Why we’re taking Thungela to court
In our first legal case, Fossil Free South Africa is joining shareholder activist organisation Just Share and asset manager Aeon Investment Management in court action against coal company Thungela Resources.
The outcome could set a precedent for all South African companies’ accountability to their shareholders on issues including climate.
The legal action, filed at the Gauteng High Court, was a last resort: for the past three years, the three organisations that lodged the case have asked Thungela to invite its shareholders to vote on critical climate issues, including whether Thungela should improve its climate-related lobbying disclosures and set scope 3 emission reduction targets.
We did so as shareholders, filing non-binding resolutions with the intention for these to be put to the vote at the company’s next AGM. South African law states that resolutions proposed by shareholders must be tabled for voting unless a court says otherwise. Each year, Thungela refused to circulate our resolutions to shareholders or put them to the vote at its AGMs. This, despite our resolutions complying with all legal requirements. Thungela also said it would reject all our future resolutions.
Shutting down our constitutional rights
Our case asserts that when a board shuts down shareholder debate, it also infringes on key constitutional rights – freedom of expression, freedom of association, and, given Thungela’s heavy environmental and climate impact, the right to an environment not harmful to health or wellbeing.
Shareholder resolutions are one of the few democratic tools investors have to push companies to take climate and other risks seriously. South African investors have been proposing resolutions for years, including at Sasol, FirstRand, Standard Bank, and Exxaro.
Companies such as Nedbank, Investec, Absa and Sasol have also proposed their own climate change-related resolutions. When these resolutions reach a vote, they often pass with remarkable support – far above global averages, which demonstrates that there is strong shareholder appetite for responsible climate governance.

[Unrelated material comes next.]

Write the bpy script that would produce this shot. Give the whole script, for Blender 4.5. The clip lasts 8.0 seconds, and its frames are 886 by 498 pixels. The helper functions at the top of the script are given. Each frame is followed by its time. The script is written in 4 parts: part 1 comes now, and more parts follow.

A last resort: approaching the high court
Before litigating, we followed every available avenue. Just Share lodged a complaint with the Companies and Intellectual Property Commission (CIPC). After a year, the CIPC referred the matter for alternative dispute resolution at the Companies Tribunal, a process that did not resolve the dispute.
Only then did we turn to the Gauteng High Court for a declaratory order. We’re asking the Court to confirm that Thungela cannot sidestep shareholder rights.
Thungela has until 15 December 2025 to decide whether it will oppose the application. We’ll keep you updated in the new year. Thank you, as always, for standing with us – for climate justice, and a future free from fossil fuels.